Entries:
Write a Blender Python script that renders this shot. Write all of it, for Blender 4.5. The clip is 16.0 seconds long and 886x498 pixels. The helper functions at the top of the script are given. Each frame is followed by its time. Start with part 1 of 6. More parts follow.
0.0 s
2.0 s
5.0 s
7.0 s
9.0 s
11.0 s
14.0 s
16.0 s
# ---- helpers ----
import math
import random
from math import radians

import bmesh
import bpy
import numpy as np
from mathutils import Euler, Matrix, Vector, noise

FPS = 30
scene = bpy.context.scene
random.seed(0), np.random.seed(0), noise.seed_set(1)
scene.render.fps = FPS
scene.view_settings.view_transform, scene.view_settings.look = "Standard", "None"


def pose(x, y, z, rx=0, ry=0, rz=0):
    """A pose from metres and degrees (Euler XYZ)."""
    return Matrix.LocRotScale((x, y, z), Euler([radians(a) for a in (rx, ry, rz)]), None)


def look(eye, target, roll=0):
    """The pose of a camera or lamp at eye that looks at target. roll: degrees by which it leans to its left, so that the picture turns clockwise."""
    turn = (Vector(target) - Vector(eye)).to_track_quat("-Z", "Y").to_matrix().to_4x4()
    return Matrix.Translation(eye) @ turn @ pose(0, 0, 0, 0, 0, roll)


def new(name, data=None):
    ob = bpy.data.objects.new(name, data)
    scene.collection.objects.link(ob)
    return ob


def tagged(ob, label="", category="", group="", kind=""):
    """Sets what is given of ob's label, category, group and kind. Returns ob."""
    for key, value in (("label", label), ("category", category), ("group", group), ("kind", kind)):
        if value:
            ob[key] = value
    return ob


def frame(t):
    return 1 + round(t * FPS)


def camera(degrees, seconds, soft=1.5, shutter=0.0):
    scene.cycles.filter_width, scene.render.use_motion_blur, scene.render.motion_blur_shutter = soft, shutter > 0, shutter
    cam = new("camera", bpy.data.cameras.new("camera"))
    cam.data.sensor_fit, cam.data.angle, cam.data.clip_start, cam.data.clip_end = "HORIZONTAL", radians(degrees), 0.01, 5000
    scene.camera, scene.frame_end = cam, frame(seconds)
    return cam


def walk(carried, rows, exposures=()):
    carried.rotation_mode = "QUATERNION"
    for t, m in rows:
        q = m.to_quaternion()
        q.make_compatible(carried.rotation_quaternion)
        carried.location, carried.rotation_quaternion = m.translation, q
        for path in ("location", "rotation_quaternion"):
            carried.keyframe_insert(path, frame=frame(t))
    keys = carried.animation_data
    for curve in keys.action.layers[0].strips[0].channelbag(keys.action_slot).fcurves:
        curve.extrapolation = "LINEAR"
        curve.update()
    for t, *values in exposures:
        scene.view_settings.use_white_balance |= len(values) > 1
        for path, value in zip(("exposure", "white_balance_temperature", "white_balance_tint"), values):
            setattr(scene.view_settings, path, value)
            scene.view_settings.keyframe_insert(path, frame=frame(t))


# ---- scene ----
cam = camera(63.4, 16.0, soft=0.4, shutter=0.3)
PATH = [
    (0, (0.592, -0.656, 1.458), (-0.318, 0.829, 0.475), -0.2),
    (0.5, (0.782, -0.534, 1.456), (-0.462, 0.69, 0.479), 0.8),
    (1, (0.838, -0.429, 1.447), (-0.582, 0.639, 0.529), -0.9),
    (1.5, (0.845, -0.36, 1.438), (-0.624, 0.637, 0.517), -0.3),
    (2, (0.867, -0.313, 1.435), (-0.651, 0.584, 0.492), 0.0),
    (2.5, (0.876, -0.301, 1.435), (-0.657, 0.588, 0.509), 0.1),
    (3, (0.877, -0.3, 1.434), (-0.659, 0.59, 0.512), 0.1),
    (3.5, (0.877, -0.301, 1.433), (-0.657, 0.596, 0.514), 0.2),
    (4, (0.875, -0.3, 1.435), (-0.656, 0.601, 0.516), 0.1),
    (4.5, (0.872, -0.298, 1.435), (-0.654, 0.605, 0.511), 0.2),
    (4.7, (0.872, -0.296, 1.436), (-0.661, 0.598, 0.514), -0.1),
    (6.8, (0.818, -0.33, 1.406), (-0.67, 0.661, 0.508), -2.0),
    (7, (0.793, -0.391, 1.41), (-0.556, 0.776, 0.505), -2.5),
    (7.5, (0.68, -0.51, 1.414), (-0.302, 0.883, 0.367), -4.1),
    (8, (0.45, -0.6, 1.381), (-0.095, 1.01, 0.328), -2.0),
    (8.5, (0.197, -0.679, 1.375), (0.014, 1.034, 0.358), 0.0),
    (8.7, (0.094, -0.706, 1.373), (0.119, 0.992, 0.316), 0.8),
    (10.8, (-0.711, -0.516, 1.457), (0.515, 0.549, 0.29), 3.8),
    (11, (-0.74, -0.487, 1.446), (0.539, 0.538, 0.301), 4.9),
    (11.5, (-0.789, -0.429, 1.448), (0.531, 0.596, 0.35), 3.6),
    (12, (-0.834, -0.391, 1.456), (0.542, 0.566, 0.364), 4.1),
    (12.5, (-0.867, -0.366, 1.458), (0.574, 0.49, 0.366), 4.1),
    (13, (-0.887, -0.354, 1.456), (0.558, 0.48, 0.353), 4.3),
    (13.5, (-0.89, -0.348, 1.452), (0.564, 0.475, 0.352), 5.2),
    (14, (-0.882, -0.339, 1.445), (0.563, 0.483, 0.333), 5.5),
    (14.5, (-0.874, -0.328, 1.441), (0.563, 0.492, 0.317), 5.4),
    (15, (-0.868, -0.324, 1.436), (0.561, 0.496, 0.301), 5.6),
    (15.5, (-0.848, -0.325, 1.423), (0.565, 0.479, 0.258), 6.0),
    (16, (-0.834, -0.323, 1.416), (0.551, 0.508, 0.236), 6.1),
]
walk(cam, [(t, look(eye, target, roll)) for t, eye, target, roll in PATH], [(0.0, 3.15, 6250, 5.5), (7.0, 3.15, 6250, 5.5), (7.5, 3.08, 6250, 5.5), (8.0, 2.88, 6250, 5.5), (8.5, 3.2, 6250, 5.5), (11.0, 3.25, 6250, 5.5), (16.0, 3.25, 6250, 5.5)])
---
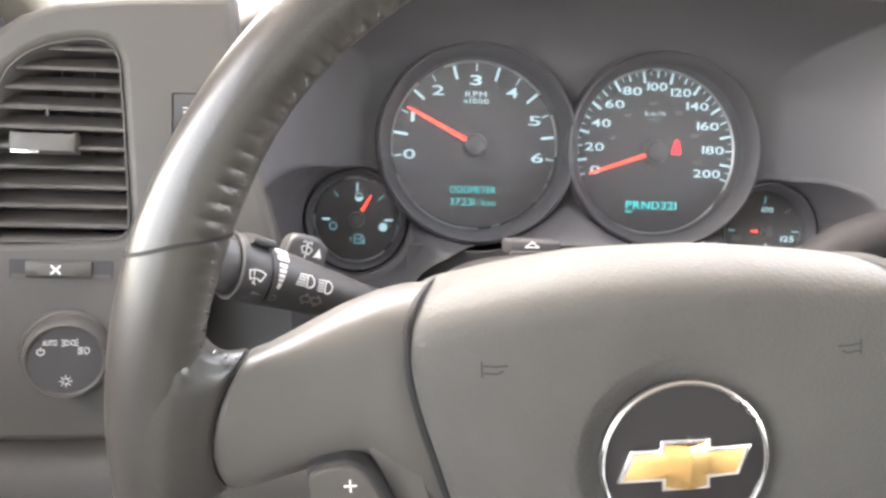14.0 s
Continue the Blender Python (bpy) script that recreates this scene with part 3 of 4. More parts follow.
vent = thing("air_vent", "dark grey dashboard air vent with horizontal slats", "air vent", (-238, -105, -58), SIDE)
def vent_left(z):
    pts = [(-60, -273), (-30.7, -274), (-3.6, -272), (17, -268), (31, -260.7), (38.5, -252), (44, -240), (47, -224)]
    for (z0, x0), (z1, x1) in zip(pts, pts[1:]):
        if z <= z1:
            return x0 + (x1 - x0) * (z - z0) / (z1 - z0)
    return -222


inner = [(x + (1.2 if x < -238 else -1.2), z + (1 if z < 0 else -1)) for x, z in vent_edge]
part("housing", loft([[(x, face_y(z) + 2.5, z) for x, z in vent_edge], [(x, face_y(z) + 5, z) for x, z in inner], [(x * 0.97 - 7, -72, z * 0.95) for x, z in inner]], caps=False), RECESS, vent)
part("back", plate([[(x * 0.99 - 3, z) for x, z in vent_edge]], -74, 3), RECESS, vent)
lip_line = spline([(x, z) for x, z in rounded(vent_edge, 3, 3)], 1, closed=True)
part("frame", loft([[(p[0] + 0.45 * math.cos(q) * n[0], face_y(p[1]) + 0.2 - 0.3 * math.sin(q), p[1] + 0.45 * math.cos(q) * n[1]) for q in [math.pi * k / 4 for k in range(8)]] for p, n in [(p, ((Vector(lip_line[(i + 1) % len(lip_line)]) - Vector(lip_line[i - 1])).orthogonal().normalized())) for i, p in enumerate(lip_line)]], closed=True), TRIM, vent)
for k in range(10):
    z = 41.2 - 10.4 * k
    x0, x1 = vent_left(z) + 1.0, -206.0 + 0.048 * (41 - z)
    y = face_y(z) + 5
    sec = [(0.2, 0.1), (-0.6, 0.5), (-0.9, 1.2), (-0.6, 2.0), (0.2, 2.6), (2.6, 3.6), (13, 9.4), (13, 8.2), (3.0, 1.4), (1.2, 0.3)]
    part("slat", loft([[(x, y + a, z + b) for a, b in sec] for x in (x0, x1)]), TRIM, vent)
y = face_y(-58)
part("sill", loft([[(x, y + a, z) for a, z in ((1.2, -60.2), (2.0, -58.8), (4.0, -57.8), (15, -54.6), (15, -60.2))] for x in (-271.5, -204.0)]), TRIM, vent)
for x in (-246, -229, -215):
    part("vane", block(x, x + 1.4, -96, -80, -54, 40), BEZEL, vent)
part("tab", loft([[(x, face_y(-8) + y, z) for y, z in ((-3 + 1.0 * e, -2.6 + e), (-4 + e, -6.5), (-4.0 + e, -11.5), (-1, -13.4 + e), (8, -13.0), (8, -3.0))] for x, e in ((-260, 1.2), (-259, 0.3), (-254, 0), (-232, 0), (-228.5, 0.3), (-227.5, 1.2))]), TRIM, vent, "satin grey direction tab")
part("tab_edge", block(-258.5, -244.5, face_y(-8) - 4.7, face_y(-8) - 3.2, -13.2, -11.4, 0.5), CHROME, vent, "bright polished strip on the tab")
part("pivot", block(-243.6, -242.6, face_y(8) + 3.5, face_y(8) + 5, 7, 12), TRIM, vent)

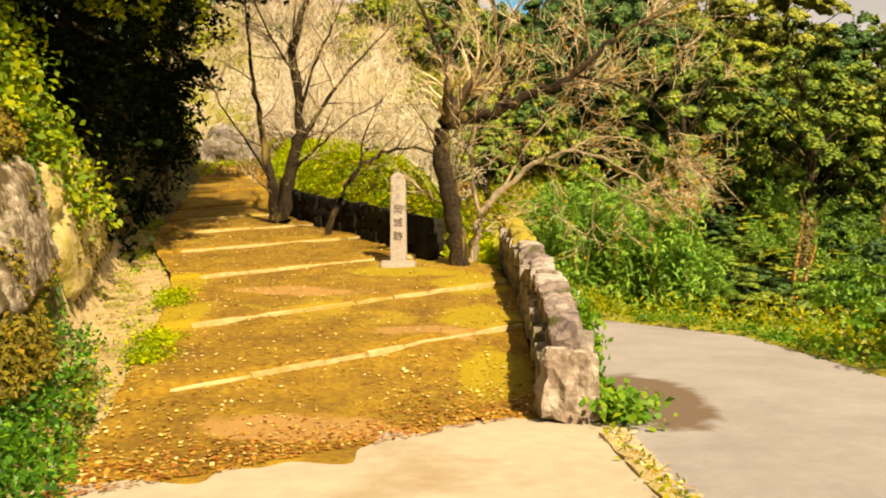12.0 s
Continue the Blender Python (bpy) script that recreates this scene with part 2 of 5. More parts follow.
* * *
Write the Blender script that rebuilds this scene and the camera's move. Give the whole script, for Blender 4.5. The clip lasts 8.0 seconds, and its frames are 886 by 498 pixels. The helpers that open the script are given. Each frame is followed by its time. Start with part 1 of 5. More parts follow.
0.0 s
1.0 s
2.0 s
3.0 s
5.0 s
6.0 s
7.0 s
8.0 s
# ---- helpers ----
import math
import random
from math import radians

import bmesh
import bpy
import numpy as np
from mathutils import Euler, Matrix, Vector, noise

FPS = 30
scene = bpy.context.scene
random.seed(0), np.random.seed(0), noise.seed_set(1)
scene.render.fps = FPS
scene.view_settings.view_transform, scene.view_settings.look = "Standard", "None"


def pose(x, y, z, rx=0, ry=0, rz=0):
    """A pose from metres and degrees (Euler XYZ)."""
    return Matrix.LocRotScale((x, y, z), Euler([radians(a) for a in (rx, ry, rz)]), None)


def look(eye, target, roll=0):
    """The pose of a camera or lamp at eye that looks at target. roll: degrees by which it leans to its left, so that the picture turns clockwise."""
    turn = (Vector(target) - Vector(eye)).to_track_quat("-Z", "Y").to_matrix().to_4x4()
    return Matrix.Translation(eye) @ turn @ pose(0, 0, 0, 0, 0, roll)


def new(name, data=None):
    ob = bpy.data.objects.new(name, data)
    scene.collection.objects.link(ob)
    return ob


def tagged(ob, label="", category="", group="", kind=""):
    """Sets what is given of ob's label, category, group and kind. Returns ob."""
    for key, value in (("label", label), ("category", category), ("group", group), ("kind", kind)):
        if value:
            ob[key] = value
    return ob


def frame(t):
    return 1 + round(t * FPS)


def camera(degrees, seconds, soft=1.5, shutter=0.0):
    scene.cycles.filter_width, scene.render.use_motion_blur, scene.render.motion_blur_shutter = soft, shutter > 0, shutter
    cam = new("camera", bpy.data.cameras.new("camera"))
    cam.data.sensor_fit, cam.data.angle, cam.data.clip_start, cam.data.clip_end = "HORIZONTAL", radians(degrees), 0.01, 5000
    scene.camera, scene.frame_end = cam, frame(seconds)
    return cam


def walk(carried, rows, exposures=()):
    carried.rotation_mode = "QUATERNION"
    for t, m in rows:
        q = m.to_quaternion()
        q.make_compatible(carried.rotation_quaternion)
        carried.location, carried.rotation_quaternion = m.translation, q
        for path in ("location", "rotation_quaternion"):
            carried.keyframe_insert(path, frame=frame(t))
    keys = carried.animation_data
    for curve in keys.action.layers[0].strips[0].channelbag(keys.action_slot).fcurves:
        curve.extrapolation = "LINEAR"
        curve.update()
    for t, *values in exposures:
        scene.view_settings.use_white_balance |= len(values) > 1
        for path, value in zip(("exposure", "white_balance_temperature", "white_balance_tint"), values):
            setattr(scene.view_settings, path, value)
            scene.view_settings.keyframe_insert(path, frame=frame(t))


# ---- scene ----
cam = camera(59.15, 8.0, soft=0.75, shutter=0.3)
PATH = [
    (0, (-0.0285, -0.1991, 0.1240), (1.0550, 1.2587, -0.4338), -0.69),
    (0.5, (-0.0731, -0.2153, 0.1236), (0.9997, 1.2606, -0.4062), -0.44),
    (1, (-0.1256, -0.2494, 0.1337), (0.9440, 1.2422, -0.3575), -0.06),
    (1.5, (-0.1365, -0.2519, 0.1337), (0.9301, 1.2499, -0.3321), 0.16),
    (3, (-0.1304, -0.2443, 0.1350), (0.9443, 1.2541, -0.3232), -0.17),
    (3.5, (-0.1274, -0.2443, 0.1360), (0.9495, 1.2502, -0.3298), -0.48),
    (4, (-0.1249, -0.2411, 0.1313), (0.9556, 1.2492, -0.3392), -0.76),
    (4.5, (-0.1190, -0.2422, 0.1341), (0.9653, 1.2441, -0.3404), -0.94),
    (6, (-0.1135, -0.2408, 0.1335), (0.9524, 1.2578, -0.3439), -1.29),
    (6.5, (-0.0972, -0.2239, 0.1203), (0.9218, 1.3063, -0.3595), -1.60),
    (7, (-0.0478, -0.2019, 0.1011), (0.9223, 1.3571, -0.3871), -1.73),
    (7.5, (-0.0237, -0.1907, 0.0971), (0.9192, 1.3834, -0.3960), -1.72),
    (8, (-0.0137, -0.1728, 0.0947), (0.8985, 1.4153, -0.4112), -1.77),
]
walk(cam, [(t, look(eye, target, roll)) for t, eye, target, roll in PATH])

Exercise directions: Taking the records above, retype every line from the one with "4. More parts follow." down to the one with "return -222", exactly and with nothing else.

Worked answer:
Continue the Blender Python (bpy) script that recreates this scene with part 3 of 4. More parts follow.
vent = thing("air_vent", "dark grey dashboard air vent with horizontal slats", "air vent", (-238, -105, -58), SIDE)
def vent_left(z):
    pts = [(-60, -273), (-30.7, -274), (-3.6, -272), (17, -268), (31, -260.7), (38.5, -252), (44, -240), (47, -224)]
    for (z0, x0), (z1, x1) in zip(pts, pts[1:]):
        if z <= z1:
            return x0 + (x1 - x0) * (z - z0) / (z1 - z0)
    return -222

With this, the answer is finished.